Brevard undercover operation leads to heroin suppliers

Authorities interrupt supply to prevent overdoses

By Louis Bolden - Investigative Reporter

BREVARD COUNTY, Fla. - Brevard County authorities arrested eight people on drug charges in a months-long investigation that happened as communities across Central Florida are dealing with an increasing number of people overdosing on heroin mixed with fentanyl.

In an undercover video shared exclusively with News 6, an officer rides in a truck with a man. The two then exchange a fistful of cash for a bag with a white substance in it.
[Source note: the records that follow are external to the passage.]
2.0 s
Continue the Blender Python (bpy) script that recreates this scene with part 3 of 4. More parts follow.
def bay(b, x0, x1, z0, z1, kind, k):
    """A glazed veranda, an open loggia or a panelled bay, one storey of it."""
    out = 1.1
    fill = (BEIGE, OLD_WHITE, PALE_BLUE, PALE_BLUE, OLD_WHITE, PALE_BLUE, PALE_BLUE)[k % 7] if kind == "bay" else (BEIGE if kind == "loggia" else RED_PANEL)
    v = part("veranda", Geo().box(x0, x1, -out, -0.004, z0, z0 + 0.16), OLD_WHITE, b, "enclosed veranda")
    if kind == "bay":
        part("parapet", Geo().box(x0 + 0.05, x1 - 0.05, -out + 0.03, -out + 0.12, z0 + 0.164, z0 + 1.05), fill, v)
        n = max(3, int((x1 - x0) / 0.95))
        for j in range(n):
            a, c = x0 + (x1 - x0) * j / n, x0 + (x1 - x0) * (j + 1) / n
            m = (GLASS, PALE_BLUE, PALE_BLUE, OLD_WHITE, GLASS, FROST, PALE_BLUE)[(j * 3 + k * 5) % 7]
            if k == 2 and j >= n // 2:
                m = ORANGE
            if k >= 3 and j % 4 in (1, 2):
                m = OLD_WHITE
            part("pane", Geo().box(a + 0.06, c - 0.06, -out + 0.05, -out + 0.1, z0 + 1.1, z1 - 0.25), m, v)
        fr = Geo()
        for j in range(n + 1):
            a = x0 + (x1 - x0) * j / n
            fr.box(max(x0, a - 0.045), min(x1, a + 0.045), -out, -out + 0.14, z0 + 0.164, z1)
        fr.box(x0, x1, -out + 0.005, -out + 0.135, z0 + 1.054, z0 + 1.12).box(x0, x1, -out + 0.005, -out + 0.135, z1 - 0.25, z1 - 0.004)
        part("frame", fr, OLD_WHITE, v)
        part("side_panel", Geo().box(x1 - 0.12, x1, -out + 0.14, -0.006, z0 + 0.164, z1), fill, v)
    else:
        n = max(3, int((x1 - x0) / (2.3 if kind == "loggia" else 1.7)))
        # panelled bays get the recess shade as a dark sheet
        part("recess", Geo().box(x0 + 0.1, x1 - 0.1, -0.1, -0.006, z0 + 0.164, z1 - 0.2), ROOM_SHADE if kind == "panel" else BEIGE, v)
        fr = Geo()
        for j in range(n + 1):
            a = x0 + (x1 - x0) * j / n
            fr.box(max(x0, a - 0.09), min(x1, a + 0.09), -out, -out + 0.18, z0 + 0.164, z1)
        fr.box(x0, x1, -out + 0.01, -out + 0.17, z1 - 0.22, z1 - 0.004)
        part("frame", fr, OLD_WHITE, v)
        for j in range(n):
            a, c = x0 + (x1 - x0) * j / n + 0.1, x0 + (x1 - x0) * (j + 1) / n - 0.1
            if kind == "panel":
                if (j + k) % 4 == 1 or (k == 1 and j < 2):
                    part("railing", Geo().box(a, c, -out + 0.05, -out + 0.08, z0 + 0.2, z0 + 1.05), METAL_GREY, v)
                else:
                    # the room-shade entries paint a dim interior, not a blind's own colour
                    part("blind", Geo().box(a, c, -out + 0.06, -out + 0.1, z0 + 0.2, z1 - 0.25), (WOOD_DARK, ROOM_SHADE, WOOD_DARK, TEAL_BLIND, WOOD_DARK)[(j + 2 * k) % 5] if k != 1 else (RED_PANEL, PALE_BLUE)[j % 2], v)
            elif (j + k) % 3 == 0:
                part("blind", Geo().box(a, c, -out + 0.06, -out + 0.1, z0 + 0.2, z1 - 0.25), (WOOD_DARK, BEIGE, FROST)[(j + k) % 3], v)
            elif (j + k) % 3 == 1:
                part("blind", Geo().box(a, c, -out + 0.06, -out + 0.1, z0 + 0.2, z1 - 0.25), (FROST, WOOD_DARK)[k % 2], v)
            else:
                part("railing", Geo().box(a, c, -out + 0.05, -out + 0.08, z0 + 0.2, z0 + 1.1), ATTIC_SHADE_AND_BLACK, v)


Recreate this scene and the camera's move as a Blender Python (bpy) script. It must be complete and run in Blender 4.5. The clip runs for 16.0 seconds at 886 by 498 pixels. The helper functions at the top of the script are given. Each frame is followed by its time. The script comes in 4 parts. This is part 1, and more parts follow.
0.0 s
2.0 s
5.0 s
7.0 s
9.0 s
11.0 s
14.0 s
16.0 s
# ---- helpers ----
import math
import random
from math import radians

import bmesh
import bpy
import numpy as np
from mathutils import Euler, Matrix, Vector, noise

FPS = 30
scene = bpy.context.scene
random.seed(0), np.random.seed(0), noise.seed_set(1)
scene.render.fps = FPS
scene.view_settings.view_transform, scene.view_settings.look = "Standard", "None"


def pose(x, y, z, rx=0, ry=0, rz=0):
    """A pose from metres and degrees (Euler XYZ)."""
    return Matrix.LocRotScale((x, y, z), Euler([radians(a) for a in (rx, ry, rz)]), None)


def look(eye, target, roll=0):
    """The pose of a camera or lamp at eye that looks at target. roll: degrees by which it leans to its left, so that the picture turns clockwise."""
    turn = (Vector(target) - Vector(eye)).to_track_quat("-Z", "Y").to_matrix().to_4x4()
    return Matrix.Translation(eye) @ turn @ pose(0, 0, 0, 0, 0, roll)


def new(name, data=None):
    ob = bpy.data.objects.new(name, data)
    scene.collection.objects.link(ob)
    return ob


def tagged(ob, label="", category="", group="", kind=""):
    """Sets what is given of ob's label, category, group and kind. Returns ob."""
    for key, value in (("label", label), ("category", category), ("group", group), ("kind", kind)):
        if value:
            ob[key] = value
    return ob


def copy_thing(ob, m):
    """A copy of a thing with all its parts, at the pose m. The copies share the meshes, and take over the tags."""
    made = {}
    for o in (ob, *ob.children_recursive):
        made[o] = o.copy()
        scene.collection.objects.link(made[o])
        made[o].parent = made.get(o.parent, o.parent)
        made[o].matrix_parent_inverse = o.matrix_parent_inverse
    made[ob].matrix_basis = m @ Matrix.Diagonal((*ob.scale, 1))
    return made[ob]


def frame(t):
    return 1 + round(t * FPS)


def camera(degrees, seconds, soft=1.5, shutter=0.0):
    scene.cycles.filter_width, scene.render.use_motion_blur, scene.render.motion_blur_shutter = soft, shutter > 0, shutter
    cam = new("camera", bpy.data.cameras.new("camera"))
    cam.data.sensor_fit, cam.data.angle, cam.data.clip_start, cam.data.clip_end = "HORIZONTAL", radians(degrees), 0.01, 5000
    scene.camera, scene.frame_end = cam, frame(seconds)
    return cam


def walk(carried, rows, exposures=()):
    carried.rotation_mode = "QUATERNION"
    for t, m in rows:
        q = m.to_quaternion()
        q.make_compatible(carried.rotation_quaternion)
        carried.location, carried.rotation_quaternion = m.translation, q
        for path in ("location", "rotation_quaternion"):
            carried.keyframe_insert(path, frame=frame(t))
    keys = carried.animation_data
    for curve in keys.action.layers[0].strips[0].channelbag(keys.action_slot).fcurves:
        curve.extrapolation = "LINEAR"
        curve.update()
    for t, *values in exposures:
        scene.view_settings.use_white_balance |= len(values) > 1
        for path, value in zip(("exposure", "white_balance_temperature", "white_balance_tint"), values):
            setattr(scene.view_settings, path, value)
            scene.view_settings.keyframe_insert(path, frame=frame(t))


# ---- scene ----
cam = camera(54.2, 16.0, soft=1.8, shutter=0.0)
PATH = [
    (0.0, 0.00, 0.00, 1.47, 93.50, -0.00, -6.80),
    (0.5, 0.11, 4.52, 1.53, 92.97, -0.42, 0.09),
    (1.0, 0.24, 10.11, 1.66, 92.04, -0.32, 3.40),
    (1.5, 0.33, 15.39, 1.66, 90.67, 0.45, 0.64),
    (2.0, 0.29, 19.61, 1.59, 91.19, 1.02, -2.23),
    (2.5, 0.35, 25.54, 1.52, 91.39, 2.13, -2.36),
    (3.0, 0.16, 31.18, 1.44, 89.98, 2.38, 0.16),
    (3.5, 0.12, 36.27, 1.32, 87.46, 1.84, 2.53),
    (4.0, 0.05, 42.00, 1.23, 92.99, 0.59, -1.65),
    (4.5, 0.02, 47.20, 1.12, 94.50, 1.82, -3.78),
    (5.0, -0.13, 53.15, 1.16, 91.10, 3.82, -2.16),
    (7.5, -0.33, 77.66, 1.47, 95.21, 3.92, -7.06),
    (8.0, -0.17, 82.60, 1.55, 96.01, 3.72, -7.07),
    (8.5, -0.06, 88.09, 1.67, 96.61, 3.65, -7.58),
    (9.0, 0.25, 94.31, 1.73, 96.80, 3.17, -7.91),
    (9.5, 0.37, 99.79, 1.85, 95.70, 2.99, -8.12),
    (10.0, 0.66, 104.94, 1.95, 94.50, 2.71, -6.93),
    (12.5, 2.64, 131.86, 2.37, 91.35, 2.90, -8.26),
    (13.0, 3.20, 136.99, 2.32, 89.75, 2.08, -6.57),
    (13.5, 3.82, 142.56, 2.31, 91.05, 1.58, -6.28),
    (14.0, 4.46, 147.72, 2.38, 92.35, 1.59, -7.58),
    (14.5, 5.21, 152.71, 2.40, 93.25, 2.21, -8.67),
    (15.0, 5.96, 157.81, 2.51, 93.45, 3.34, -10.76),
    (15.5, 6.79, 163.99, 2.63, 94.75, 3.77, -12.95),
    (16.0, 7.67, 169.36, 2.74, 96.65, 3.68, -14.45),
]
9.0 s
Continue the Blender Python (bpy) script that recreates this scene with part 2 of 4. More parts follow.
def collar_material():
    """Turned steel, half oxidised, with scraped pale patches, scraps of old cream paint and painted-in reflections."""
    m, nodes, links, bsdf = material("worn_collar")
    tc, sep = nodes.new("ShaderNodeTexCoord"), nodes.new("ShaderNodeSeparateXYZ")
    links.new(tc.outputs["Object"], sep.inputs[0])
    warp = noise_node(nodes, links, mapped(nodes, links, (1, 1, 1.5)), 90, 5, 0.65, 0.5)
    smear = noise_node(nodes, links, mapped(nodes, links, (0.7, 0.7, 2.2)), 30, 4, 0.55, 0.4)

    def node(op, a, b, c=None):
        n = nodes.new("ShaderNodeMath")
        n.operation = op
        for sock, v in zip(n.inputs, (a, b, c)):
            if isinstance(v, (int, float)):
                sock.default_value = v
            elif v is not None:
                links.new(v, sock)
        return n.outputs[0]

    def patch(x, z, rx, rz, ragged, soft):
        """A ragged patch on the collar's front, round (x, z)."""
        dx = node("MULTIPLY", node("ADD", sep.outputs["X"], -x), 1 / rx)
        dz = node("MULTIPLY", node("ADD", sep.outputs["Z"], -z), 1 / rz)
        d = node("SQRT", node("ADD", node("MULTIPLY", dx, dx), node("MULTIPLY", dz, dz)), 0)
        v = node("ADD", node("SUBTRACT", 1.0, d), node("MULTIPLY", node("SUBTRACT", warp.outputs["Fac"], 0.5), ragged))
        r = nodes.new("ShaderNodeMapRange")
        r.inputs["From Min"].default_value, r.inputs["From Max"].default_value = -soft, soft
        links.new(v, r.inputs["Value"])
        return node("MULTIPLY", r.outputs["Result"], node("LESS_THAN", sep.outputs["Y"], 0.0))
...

It is one of a few undercover operations the Brevard County Sheriff's Office conducted during the course of several months, according to Brevard-Seminole Assistant State Attorney Justin Keen.

"Anytime we can interrupt drug trafficking operations is always a good thing for the community," Keen said.

The investigation ended with multiple arrests and large quantities of heroin, cocaine and cash confiscated. 

"The Sheriffs Office and the State Attorney's Office worked on trying to shut down the supply chain from the beginning, before the drugs made it onto the streets," Keen said.

Spencer Smith, 33, is the man seen in the video, Keen said. While investigating Smith, deputies learned of 29-year-old Jonathan Sorenson who is accused of trafficking cocaine and heroin.  

"You don't think it's legit?" an undercover officer asked Sorenson in a different video.  Sorenson is seen inspecting a kilo of cocaine, according to Keen.

Deputies later arrested Sorenson and his 52-year-old mother, Kathleen Sorenson.

"Mom was involved in helping her son, Jonathan, package quantities of cocaine for customers," Keen said.

Deputies found a closet of weapons in Sorenson's home, according to Keen. They also found bags of suspected drugs stamped with the street name "Jumpman" Keen said.

Smith and Sorenson are mid-level dealers, according to Keen. Their arrests led authorities to Dennis Soler, 28 and Anthony Sanders, 40, who are alleged heroin suppliers, according to authorities.

The goal was to interrupt the supply before it made it to the hands of users, "so that we can close down the operation before anyone overdoses," Keen said.